L’articolo 2 dell’ordinanza stabiliva “il divieto di pascolo sui terreni non aventi destinazione agricola, ricadenti entro un raggio di non meno di 20 km attorno all’area industriale di Taranto. Nelle stesse aree, i terreni ad uso agricolo, dovranno obbligatoriamente subire le necessarie lavorazioni per poter essere destinate al pascolo o alla produzione di alimenti per gli animali.
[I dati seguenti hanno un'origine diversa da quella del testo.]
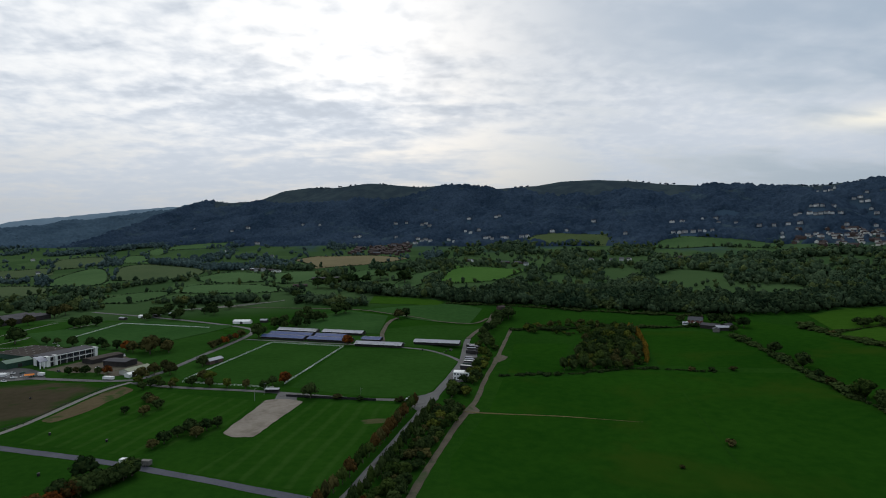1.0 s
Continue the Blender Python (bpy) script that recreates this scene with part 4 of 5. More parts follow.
# plantation with a golden edge
EDGE = [(185, 434), (203, 480), (221, 532), (228, 570)]
PLANT = [(112, 422), (150, 420), (176, 428), (187, 440), (228, 570), (200, 572), (168, 535), (146, 480)]
px, py = jitter_grid(100, 240, 415, 590, 6.6, 8)
ok = inside(px, py, PLANT)
for i, (x, y) in enumerate(zip(px[ok], py[ok])):
    mat = rnd.choice(["leaf_dark", "leaf", "leaf_dark", "leaf", "leaf_brown", "leaf_dark", "leaf_lime"])
    tree(x, y, rnd.uniform(2.4, 4.6), rnd.choice(["round", "round", "shrub"]), mat, "plantation_tree", {"leaf_dark": "dark bushy tree in a young plantation", "leaf_brown": "browning bushy tree in a young plantation", "leaf": "green bushy tree in a young plantation", "leaf_lime": "yellow-green bushy tree in a young plantation"}[mat], "plantation trees", rnd.uniform(0.85, 1.45))
for q in smooth_line(EDGE, 5.5):
    tree(q[0] + 2 + rnd.uniform(-1, 1), q[1], rnd.uniform(2.3, 3.2), "cone", "leaf_gold", "golden_tree", "golden autumn tree on the plantation edge", "golden edge trees", rnd.uniform(1.0, 1.3))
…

I sindaci dei comuni della Provincia di Taranto interessati sono incaricati dell’osservanza della presente ordinanza ed il personale di vigilanza del Dipartimento di prevenzione della ASL TA, gli agenti di Polizia Urbana e della forza Pubblica in generale, del controllo e della esecuzione”. Il monitoraggio condotto dal Dipartimento di Prevenzione della ASL TA per la ricerca di PCB e diossina nelle produzioni zootecniche degli allevamenti presenti intorno all’area industriale, portarono la regione Puglia a vietare sia il pascolo sia il consumo dei fegati degli ovi-caprini presenti negli allevamenti a rischio, e a disporre il sequestro e la distruzione sistematica di tutti i fegati regolarmente macellati, presenti negli allevamenti insistenti entro un raggio di 20 km. Ma prima di tale decisione, nel dicembre del 2008, era iniziato il drammatico abbattimento di migliaia di pecore e capre contaminate da diossina, che mandò in rovina decine di famiglie di storici allevamenti, come le masserie dei Fornaro e dei D’Alessandro.

Dunque, il problema era noto da tempo: e si poteva e doveva intervenire all’epoca. Oggi, il tutto appare decisamente fuori tempo massimo. Vogliamo inoltre ricordare ancora una volta che dal 1 gennaio, non si hanno notizie di nuove campagne di monitoraggio sul camino E 312. Del resto, l’assunto sostenuto da Ilva, Regione e ARPA Puglia, venne sbriciolato dai risultati della perizia chimica depositata lo scorso 27 gennaio, che dimostrò come i livelli di diossina e PCB rinvenuti negli animali abbattuti e nei terreni circostanti l’area industriale di Taranto, erano da attribuire alla specifica attività di sinterizzazione (area agglomerazione) svolta all’interno di ILVA: non del camino E 312, quindi. Oggi però, abbiamo certezza di qualcosa di ancora più grave: che non solo l’inquinamento da diossina non è affatto cessato, ma che è penetrato da tempo nella nostra catena alimentare. Provocando danni inimmaginabili alla nostra salute. Addirittura, sono state trovate tracce di diossina sulle foglie di un uliveto: una devastazione ambientale senza precedenti. Uno scempio da fermare quanto prima, nonostante l’Ilva, i sindacati, Confindustria, Governo e istituzioni locali, siano del tutto contrari all’interruzione della produzione del siderurgico. I quali, probabilmente, non attendono altro che la morte definitiva dell’ambiente del nostro territorio, per convincerci che a quel punto, tanto vale continuare a produrre. E’ bene dunque che un giorno non troppo lontano, tutti costoro rispondano davanti ai tarantini ed alla giustizia del loro “operato”. Infine, sono diventate esecutive le prescrizioni della Autorizzazione Integrata Ambientale (AIA), dopo la pubblicazione su Gazzetta Ufficiale n. 252 del 27 ottobre del decreto firmato venerdì dal ministro dell’Ambiente. L’ennesima, ridicola, beffa per questo territorio.